Notice the slight sag in the middle of the old ACL flatcar ?? Cool. I was videoing along the NS mainline between Homewood and the Ohio line and a train lod of Army vehicles coming home from the Iraq war came by. It would make a neat modeling project - the weathering, the battered and beat up look of the vehicles.
Payload? Sounds like a NASA or DOT term!
A couple of summers ago a friend of mine and I were railfanning in Nokesville Va. south of Manassas and observed a NS freight headed south. The first six flat cars had the trucks from locomotives and the next six flat cars had the locomotives mounted on them. The locos were widecabs and were painted green and yellow. A few days later, on youtube, I saw a video with the same type locos but was a different train that were headed to Brazil.

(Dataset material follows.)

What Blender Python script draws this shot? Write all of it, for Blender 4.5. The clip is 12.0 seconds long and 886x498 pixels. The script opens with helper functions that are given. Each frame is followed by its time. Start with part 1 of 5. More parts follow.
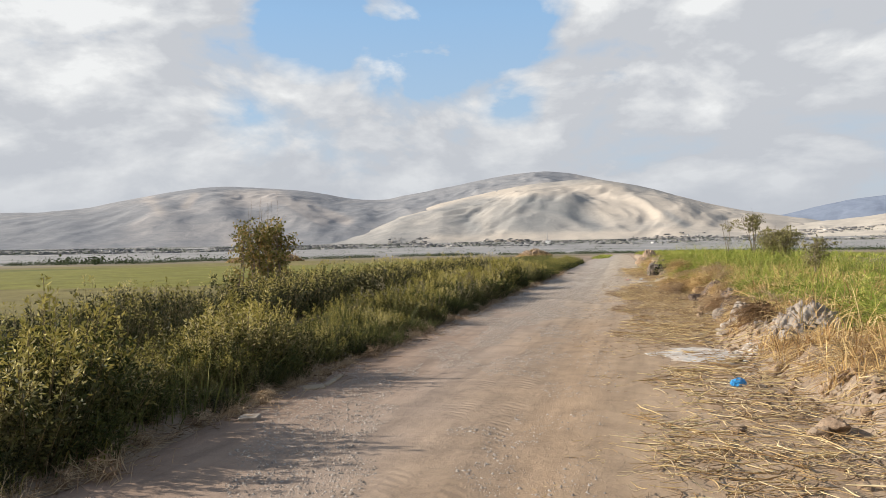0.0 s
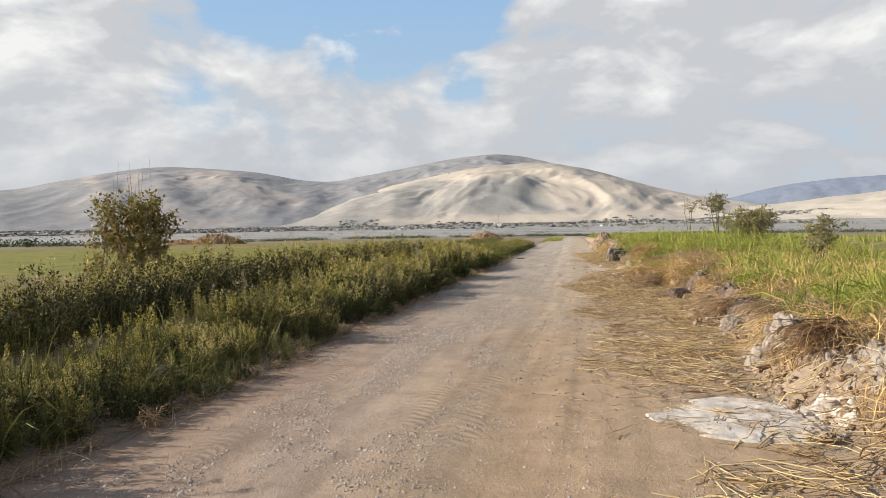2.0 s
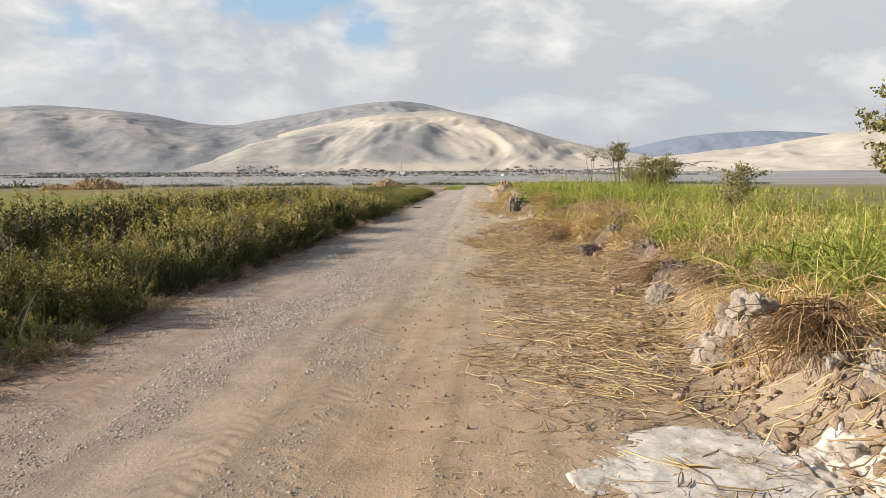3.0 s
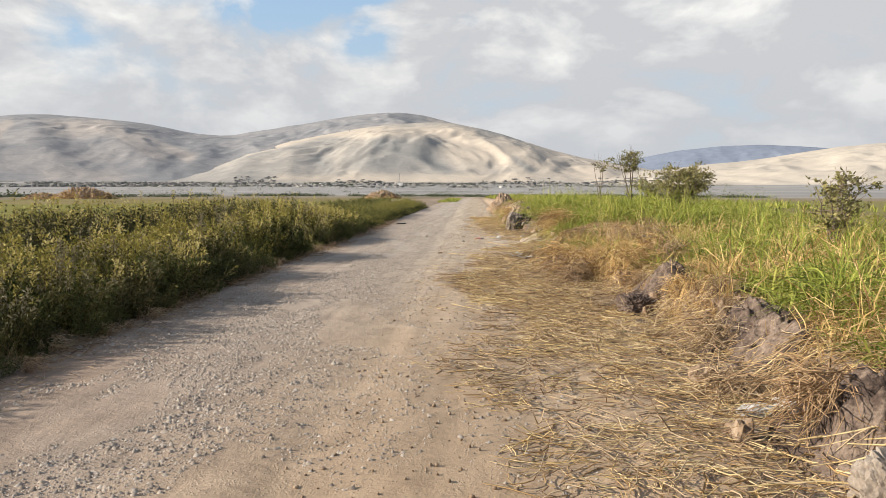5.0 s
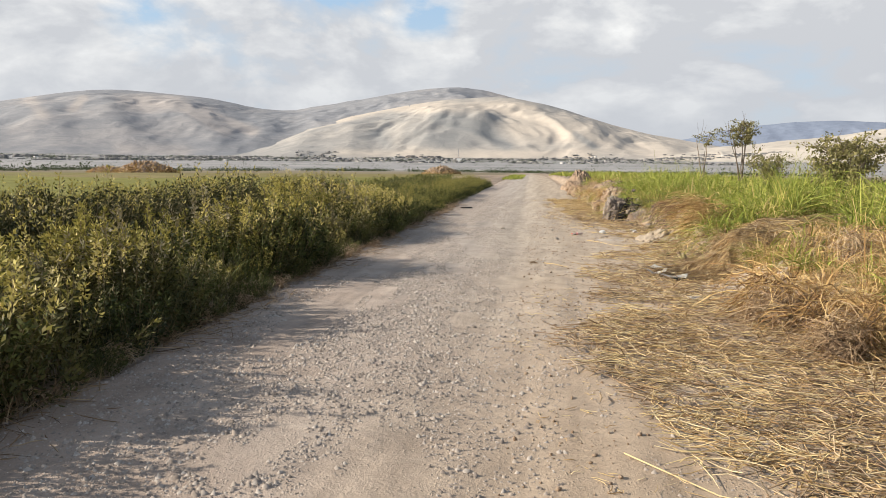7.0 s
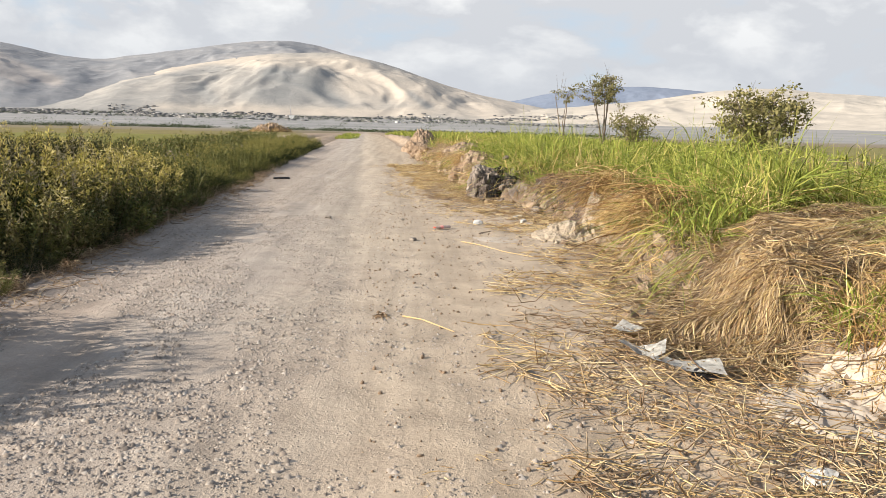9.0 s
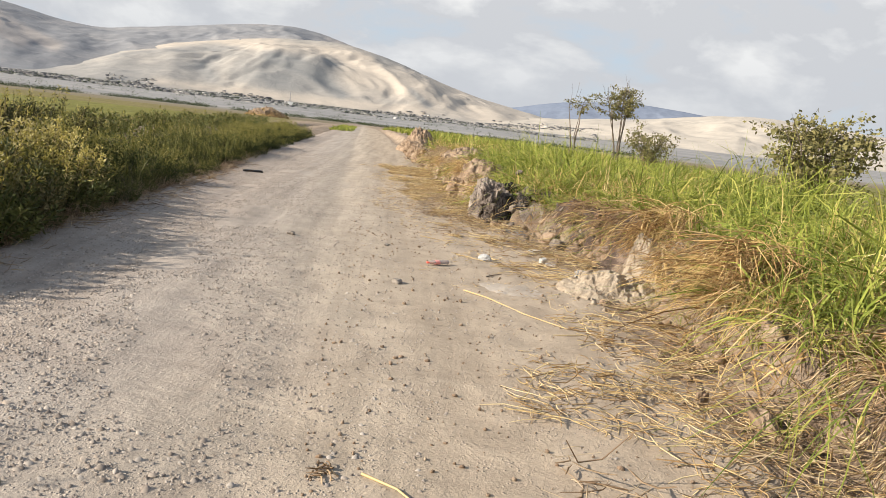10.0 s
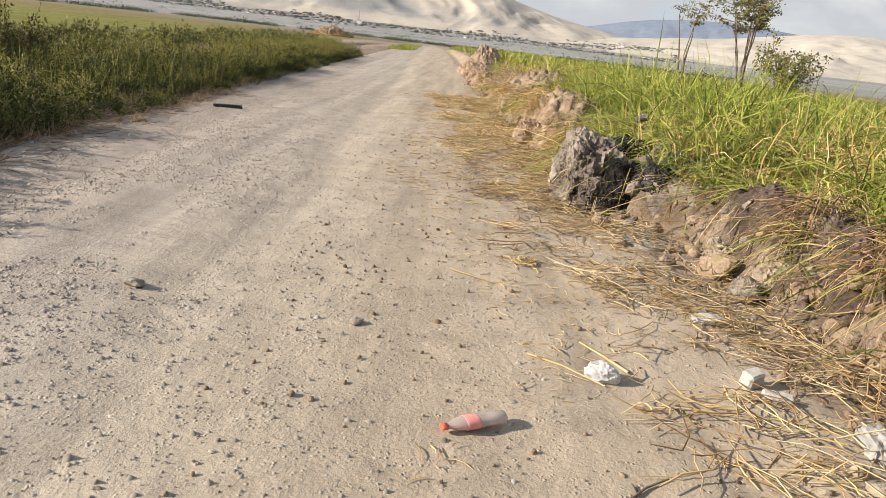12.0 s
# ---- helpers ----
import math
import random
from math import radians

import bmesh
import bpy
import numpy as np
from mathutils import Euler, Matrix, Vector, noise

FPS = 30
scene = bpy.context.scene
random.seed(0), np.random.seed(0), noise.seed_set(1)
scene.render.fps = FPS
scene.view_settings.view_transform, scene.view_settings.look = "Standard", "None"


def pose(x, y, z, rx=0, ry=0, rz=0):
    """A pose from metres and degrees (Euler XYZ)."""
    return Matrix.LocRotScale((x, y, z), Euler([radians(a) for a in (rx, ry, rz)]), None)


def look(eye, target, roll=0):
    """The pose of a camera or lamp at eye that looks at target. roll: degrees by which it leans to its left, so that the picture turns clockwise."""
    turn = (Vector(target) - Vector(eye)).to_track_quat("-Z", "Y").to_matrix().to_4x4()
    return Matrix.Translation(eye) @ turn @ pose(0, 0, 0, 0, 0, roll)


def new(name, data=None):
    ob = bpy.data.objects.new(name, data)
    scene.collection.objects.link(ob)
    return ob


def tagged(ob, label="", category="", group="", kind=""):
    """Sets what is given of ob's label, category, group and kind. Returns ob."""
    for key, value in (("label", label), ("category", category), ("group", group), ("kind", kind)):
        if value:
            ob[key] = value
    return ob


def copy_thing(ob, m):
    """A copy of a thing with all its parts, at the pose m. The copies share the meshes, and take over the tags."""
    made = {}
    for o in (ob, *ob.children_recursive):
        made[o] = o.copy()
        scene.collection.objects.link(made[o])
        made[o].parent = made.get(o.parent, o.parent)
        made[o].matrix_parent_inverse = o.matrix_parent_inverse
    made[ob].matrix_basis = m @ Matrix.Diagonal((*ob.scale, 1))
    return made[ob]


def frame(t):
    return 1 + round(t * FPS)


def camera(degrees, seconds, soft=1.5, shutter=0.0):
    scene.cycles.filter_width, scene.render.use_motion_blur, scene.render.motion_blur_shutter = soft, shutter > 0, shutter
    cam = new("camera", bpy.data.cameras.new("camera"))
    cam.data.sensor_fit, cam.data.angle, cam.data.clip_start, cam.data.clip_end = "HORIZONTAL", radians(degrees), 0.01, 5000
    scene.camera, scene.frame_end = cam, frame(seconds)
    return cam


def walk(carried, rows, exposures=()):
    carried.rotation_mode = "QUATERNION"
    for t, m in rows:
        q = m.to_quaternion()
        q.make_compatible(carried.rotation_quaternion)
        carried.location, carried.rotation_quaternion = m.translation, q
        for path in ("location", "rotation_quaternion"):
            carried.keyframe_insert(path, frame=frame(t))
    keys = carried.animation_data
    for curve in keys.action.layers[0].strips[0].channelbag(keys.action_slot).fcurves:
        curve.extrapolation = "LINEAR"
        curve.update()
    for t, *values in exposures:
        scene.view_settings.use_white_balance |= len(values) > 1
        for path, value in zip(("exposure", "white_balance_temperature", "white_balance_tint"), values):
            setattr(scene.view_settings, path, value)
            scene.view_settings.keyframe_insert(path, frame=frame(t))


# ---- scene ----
cam = camera(65.2, 12.0, soft=0.62)
PATH = [
    (0, (1.442, -2.134, 1.522), (0.858, -0.221, 1.517), -1.1),
    (0.5, (1.297, -1.137, 1.523), (0.73, 0.78, 1.554), -0.0),
    (1, (1.195, -0.078, 1.514), (0.592, 1.829, 1.478), -2.0),
    (1.5, (1.049, 1.101, 1.5), (0.588, 3.045, 1.408), -1.1),
    (2, (0.991, 2.231, 1.467), (0.54, 4.179, 1.409), -1.0),
    (2.5, (0.885, 3.373, 1.451), (0.414, 5.312, 1.321), -0.0),
    (3, (1.003, 4.576, 1.398), (0.827, 6.557, 1.188), -0.3),
    (3.2, (1.027, 5.006, 1.403), (0.884, 6.99, 1.195), -1.0),
    (4.8, (0.986, 8.399, 1.4), (0.82, 10.384, 1.224), -0.8),
    (5, (0.974, 8.812, 1.385), (0.805, 10.797, 1.208), 0.1),
    (5.5, (0.625, 10.146, 1.366), (0.241, 12.105, 1.247), 0.7),
    (6, (0.416, 11.096, 1.377), (-0.09, 13.021, 1.174), 1.7),
    (6.5, (0.224, 12.255, 1.404), (-0.245, 14.191, 1.228), 2.8),
    (7, (0.075, 13.548, 1.38), (-0.258, 15.505, 1.133), 0.5),
    (7.2, (0.063, 13.993, 1.352), (-0.182, 15.953, 1.038), 0.1),
    (8.8, (-0.165, 17.971, 1.325), (-0.099, 19.934, 0.95), 0.8),
    (9, (-0.183, 18.505, 1.317), (-0.047, 20.469, 0.962), 1.4),
    (9.5, (-0.228, 19.192, 1.363), (-0.286, 21.169, 1.062), -2.3),
    (10, (-0.135, 20.676, 1.326), (0.037, 22.637, 0.974), 6.6),
    (10.3, (-0.02, 21.404, 1.273), (0.167, 23.357, 0.881), 4.0),
    (10.5, (0.019, 21.843, 1.245), (0.298, 23.787, 0.868), 5.0),
    (11, (0.065, 22.907, 1.326), (0.214, 24.875, 1.005), -0.9),
    (11.5, (0.088, 24.002, 1.22), (0.204, 25.956, 0.808), -1.9),
    (11.8, (0.216, 24.65, 1.212), (0.28, 26.547, 0.583), 4.6),
    (12, (0.222, 25.07, 1.221), (0.226, 26.981, 0.637), 6.7),
]
walk(cam, [(t, look(e, a, r)) for t, e, a, r in PATH],
     [(0, 0.46, 6200, 10), (2.5, 0.5, 6350, 10), (5.5, 0.55, 6400, 10), (7, 0.59, 6280, 10), (9.1, 0.71, 6280, 10), (10, 0.61, 6320, 10), (11, 0.63, 6400, 10), (11.5, 0.57, 6400, 10), (12, 0.60, 6350, 10)])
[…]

1970 in Queensland, I saw a beyer-garratt locomotive dead-in-train a few cars behind the diesel loco. I was slack-jawed. Unfortunately I was an inexperienced photographer at the time, I took the train pic from too far away, didn't actually see the garrett until after I took the photo and the train was passing me. It was an old Brownie camera and I couldn't take another pic on short notice. So it's there in my black-and-white photo but not really recognizable. Second photo from internet shows what has to be the same class of loco. Queensland railways were, and still are, 42" gauge.
https://en.wikipedia.org/wiki/..._Beyer-Garratt_class
The Queensland Beyer-Garratt class locomotive was a 4-8-2+2-8-4 steam locomotive of the Queensland Railways.
... Twenty two were written off in June 1968. #1009 was restored to service in 1993 but is not currently operating.